In commercial, and many other matters, the reality of contract is vital, of course. But to reduce something as important for society as procreative union to mere contractual considerations, to speak of a right to escape one’s marital and family commitments because of a spouse’s “inability to perform,” or to permit a louse of a spouse to abandon marital vows whenever he or she happens to see a spouse’s illness coming (both of which were issues in the Bracklow case), is a great folly and sadly exposes every marriage, especially those of the old or infirm who are failing by nature, to a charge of non-performance. Try to imagine millions of aging, Nike-clad Don Juans on Viagra, hormonally-prompted to demand that because their wives can’t keep up now, they want out. They know that hot younger babes in search of support and a handsome Will, are waiting for them in the wings.

Sadly, however, we have sunk beneath even this bare notion of contract, for a “deal” such as modern marriage, dissolvable by either party, is in fact no contract at all. A true contract means two must agree to make it, and two to break it, or a stiff penalty must be paid by one of the spouses. But modern vows are just so much unenforceable pre-nuptial salesmanship. In this respect, we can say that in contemporary “no-fault” marriage zones, it is now actually impossible to marry in any true contractual sense, for a deal that takes two (in my argument, three) to make, but only one to break, has no binding power at all.
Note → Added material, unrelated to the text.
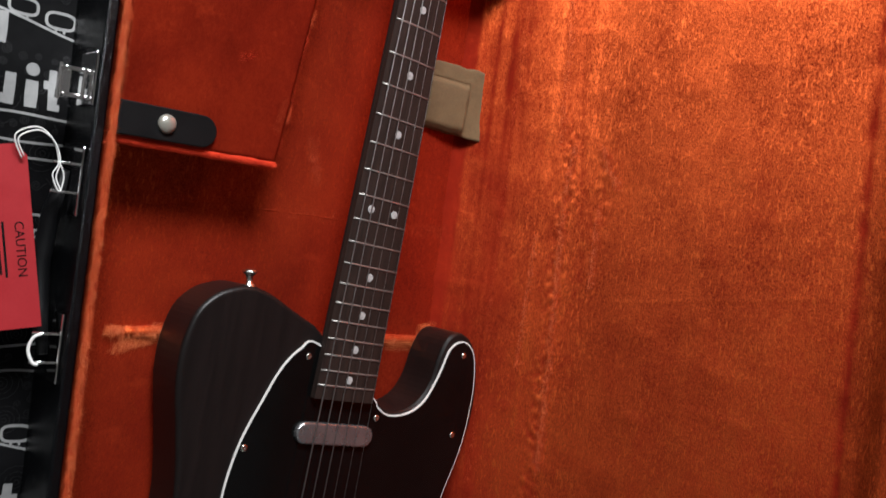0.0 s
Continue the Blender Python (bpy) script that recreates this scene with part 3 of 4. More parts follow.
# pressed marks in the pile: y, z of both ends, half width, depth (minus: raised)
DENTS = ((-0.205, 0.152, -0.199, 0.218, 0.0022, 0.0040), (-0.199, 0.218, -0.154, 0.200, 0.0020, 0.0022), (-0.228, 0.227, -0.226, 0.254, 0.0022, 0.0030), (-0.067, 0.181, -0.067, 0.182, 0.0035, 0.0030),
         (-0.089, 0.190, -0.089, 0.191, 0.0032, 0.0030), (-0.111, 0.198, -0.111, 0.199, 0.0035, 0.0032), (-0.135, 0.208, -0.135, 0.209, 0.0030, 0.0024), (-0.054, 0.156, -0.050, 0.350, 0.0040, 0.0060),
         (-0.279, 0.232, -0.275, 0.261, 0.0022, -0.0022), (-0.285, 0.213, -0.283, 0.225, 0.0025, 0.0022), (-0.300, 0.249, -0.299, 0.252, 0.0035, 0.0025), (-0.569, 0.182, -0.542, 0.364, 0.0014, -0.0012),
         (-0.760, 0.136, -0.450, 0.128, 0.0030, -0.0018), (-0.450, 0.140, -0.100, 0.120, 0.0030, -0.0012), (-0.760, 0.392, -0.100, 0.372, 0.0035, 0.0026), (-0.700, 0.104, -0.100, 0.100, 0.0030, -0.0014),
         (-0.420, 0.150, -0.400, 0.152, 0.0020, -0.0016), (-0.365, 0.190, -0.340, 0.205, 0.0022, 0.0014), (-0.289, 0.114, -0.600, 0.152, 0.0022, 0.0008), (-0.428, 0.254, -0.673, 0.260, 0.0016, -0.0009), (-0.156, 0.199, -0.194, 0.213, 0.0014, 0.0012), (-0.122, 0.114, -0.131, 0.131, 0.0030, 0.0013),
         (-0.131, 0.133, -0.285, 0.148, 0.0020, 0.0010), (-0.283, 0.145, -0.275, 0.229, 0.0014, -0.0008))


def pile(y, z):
    """How far the lid's pile stands out and how dull it is: tufts, wear, pressed marks and painted shade."""
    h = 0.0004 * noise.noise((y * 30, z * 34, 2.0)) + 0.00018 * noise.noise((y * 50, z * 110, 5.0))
    press_shade = 0.0
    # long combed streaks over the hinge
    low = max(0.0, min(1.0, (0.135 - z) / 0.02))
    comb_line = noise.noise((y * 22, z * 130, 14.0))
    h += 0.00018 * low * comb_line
    press_shade += 0.18 * low * max(0.0, noise.noise((y * 18, z * 110, 17.0)) + 0.05)
    press_shade += 0.55 * noise.noise((y * 26, z * 34, 30.0)) * noise.noise((y * 7, z * 9, 33.0)) + 0.22 * noise.noise((y * 70, z * 90, 36.0))
    # painted shade band above the hinge, and the crushed curly tufts further down
    press_shade += 0.42 * math.exp(-((z - 0.119) / 0.013) ** 2) * min(1.0, max(0.0, (y + 0.34) / 0.12)) * (0.8 + noise.noise((y * 12, z * 60, 8.0)))
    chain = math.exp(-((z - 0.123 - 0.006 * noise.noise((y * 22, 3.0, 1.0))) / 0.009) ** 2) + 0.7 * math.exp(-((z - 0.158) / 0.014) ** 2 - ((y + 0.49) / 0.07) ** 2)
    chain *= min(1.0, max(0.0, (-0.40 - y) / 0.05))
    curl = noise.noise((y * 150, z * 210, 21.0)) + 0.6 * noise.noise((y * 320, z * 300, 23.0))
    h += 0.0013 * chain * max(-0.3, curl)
    press_shade -= 0.75 * chain * curl
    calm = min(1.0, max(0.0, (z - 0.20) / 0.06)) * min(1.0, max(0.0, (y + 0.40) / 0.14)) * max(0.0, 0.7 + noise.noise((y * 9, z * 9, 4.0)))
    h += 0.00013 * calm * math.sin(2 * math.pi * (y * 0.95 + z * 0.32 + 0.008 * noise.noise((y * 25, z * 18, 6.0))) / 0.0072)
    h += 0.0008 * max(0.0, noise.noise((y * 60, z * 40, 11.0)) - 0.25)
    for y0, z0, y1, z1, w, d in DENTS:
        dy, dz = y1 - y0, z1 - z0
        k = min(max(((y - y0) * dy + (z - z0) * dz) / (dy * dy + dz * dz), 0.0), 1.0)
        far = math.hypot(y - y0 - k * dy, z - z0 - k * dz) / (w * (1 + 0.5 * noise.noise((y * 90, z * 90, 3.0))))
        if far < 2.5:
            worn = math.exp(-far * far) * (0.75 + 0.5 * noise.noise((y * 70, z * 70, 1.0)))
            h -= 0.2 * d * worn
            press_shade += worn * (1.4 * min(1.0, d / 0.003) if d > 0 else 0.45 * max(-1.0, d / 0.0015))
    return h, press_shade


def tuck(x, y, z):
    """Towards the far end the side drops straight to the floor, in a sharper corner."""
    k = min(1.0, max(0.0, (y + 0.150 + 0.010 * noise.noise((z * 60, 3.0, 5.0))) / 0.045))
    k = k * k * (3 - 2 * k)
    return x + k * (max(x, BACK - 0.0068) - x) if z < 0.06 else x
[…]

Alas, the institution of marriage has become a blatantly inadequate protection for the honourable partner upholding the marital vows, and for the children increasingly exposed to the home-smashing whims of unsatisfied spouses. Both must therefore be represented and protected by society and by laws holding the parties in marriage to a standard higher, broader, and deeper than simply their personal intent. It is a standard we can only recover by re-socializing marriage. That is, by restoring the marital union to a three-way contract between the couple and a marriage-respecting civil society determined to restore the original meaning of marriage.